In 2008, Southern Living magazine, that bible of upscale popular culture, from Memphis to Mobile, awarded Wade's a first place Readers' Choice Award among family restaurants, beating out Lady and Sons of Savannah GA and Paula Deen's
Hamp Lindsay and his sister Carole Lindsay Miller, who own Wade's, were tickled pink to have beat out Paula Deen. What most impresses me, though, is that it was Hamp and Carole's parents, Wade and Betty Lindsey, who first opened that tiny little old eatery in 1947: Wade's really is a local, Southern, family restaurant.
Dean and I cannot come South without eating at Wade's. He always has their Meat & Three: a fried chicken breast and wing, stewed okra and tomatoes, cole slaw (the best in the South, as far as we're concerned) and macaroni and cheese (not quite as good as Becky Dyar's in Pendleton).
I always have the vegetable plate, as I'm leaving room for Wade's Peanut Butter Pie: navy beans, sweet potato soufflé (deadly), cucumber and onion salad, and navy beans.
Dean somehow wedged in French Chocolate Silk Pie afterwards, and we went out, bound for New Jersey, with to-go, sweet-tea cups.
By the way, our bill, for more food than it was humanly possible to consume, stellar service, and the true Southern ambience of Wade's came to $21.25. Well worth the drive.

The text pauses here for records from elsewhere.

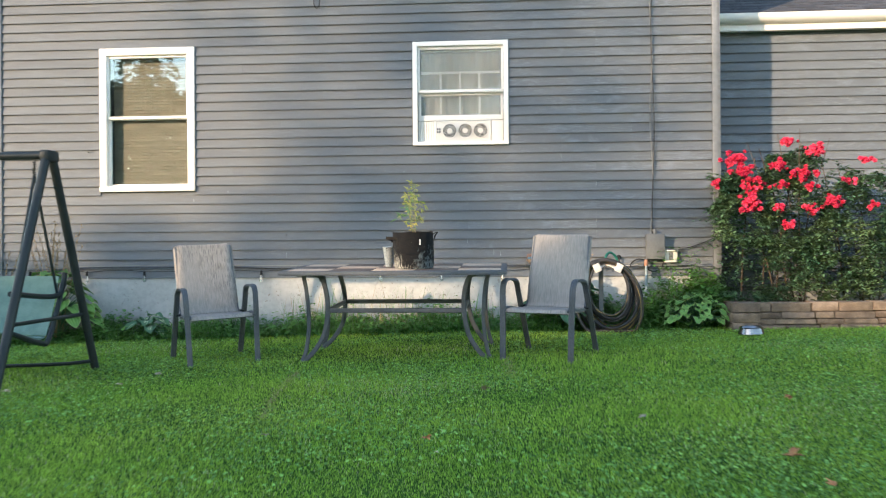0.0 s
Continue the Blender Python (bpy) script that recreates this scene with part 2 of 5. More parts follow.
HOSE_GREEN = mat("green_hose", (0.02, 0.16, 0.11), None, 12, 0.5, 0.1)
HOSE_PALE = mat("hose_woven_stripe", (0.30, 0.28, 0.27), (0.05, 0.05, 0.05), 120, 0.7, 0.3, 200, contrast=(0.45, 0.55))
PLASTIC_BLACK = mat("black_plastic", (0.012, 0.012, 0.013), None, 10, 0.5, 0.05)
PLASTIC_WHITE = mat("white_plastic", (0.78, 0.715, 0.645), (0.73, 0.665, 0.60), 4, 0.45, 0.03, spec=0.4, fine=0.04)
COAX = mat("weathered_cable_jacket", (0.30, 0.285, 0.25), (0.22, 0.21, 0.19), 8, 0.6, 0.1)
BRASS = mat("weathered_brass", (0.40, 0.27, 0.16), (0.22, 0.15, 0.095), 30, 0.5, 0.3, 90, metal=0.7)
WHEEL_BLUE = mat("faded_blue_enamel", (0.10, 0.24, 0.36), (0.20, 0.20, 0.22), 40, 0.6, 0.2)
WHEEL_RED = mat("rusty_red_paint", (0.38, 0.17, 0.10), (0.26, 0.15, 0.11), 40, 0.8, 0.2)
BOX_GREY = mat("grey_meter_box_paint", (0.155, 0.155, 0.153), (0.12, 0.122, 0.12), 6, 0.5, 0.1)
BLOCK = mat("tan_concrete_block", (0.26, 0.185, 0.13), (0.14, 0.10, 0.072), 11, 0.9, 0.9, 45, rand=0.22, fine=0.4, depth=0.006)
SHINGLE = mat("asphalt_shingle", (0.085, 0.080, 0.085), (0.055, 0.055, 0.06), 12, 0.95, 0.8, 120, rand=0.2)
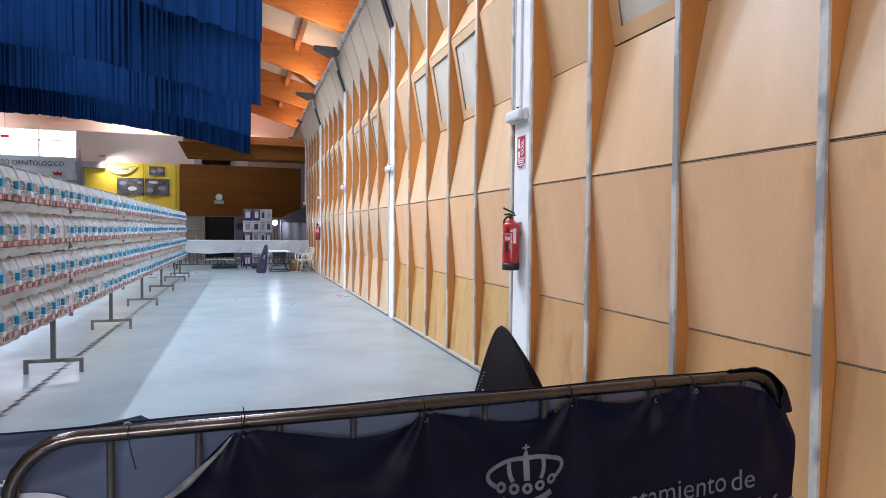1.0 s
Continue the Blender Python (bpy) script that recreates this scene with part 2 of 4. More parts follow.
def prism(poly, axis, lo, hi, bm=None):
    """A polygon extruded along an axis; poly holds the other two coordinates in order."""
    bm = bm or bmesh.new()

    def put(p, v):
        q = list(p)
        q.insert(axis, v)
        return bm.verts.new(q)
    a, b = [put(p, lo) for p in poly], [put(p, hi) for p in poly]
    bm.faces.new(a), bm.faces.new(b[::-1])
    for k in range(len(poly)):
        bm.faces.new((a[k], b[k], b[(k + 1) % len(poly)], a[(k + 1) % len(poly)]))
    bmesh.ops.recalc_face_normals(bm, faces=bm.faces[:])
    return bm


def sheet(nu, nv, f, bm=None):
    """A grid of quads; f(u, v) gives each place for u, v from 0 to 1."""
    bm = bm or bmesh.new()
    g = [[bm.verts.new(f(i / nu, j / nv)) for i in range(nu + 1)] for j in range(nv + 1)]
    for j in range(nv):
        for i in range(nu):
            bm.faces.new((g[j][i], g[j][i + 1], g[j + 1][i + 1], g[j + 1][i]))
    return bm


def lathe(profile, seg=20, bm=None, at=(0, 0, 0)):
    bm = bm or bmesh.new()
    rings = [[bm.verts.new((at[0] + r * math.cos(2 * math.pi * k / seg), at[1] + r * math.sin(2 * math.pi * k / seg), at[2] + z)) for k in range(seg)] for r, z in profile]
    for a, b in zip(rings, rings[1:]):
        for k in range(seg):
            bm.faces.new((a[k], a[(k + 1) % seg], b[(k + 1) % seg], b[k]))
    bm.faces.new(rings[0][::-1]), bm.faces.new(rings[-1])
    return bm


# ---------------------------------------------------------------- large structure
tagged(part("floor", box((LEFTX, NEARY, -0.2), (3.3, FARY + 0.3, 0.0)), M_FLOOR), "glossy light grey painted concrete hall floor", "floor", kind="structure")

wall = thing("wall_east", (0, 0, 0), 0, "folded birch plywood wall between white columns", "wall", kind="structure")
part("backing", box((0.36, NEARY, 0), (0.6, 22.0, 7.62)), M_PLASTER, wall)


def slab(x0, z0, x1, z1, y0, y1, thick=0.02):
    d = Vector((x1 - x0, 0, z1 - z0)).normalized()
    n = Vector((d.z, 0, -d.x)) * thick
    return prism([(x0, z0), (x1, z1), (x1 + n.x, z1 + n.z), (x0 + n.x, z0 + n.z)], 1, y0, y1)


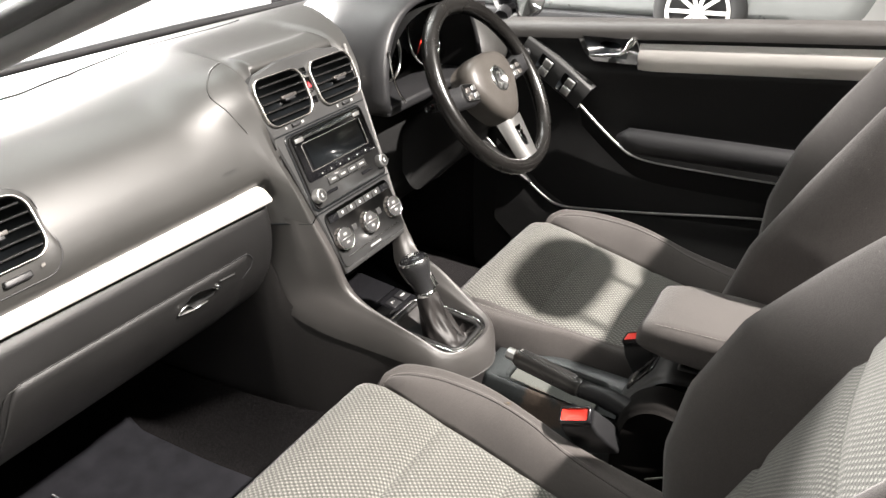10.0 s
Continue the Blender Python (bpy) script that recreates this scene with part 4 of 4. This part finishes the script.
# ---- centre stack ----
UP = Vector((0, 0.392, 0.920))
OUT = Vector((0, -0.920, 0.392))
MS = Matrix(((1, 0, 0, 0), (0, -OUT.y, UP.y, 0.206), (0, -OUT.z, UP.z, 0.522), (0, 0, 0, 1)))
stack = thing("centre_stack", "dark plastic centre stack with air vents, radio and climate controls", "centre stack")
S = lambda x, y, z: MS @ Matrix.Translation((x, y, z))
half = [(0.088, -0.055), (0.096, 0.0), (0.103, 0.06), (0.113, 0.13), (0.126, 0.21), (0.130, 0.245), (0.127, 0.272), (0.105, 0.290), (0.05, 0.299)]
outline = half + [(-x, z) for x, z in half[::-1]]
part("stack_panel", plate(outline, S(0, 0.026, 0), 0.026, 0.003), M["panel"], stack, smooth=False)
part("stack_underside", box(0.19, 0.11, 0.02, (0, 0, 0), 0.004), M["black"], stack).matrix_world = Matrix.Translation((0, 0.262, 0.463))
part("panel_joint", box(0.206, 0.002, 0.0022, (0, 0, 0), 0), M["screen"], stack, smooth=False).matrix_world = S(0, -0.0004, 0.054)
part("vent_joint", box(0.240, 0.002, 0.0016, (0, 0, 0), 0), M["screen"], stack, smooth=False).matrix_world = S(0, -0.0004, 0.190)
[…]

Carole was kind enough to e-mail me one of Wade's signature dessert recipes, which I include here, a pie developed by a former Wade's waiter.
. . .
Brian Laughinghouse's Banana Split Pie
1 C powdered sugar
½ C butter, softened
¼ C liquid eggs
½ t vanilla extract
1 graham cracker pie crust
2 bananas, sliced
20 oz can crushed pineapple, well drained
2 C whipped topping
Beat first 4 ingredients at medium speed with an electric mixer until fluffy and smooth. Spread the mixture into the bottom of the graham cracker pie shell. Top the filling with sliced bananas. Follow with drained pineapple. Finish with whipped topping, sealing the edges. Sprinkle with chopped pecans. Chill for 1 hour. Garnish before serving with chocolate syrup and top with a maraschino cherry.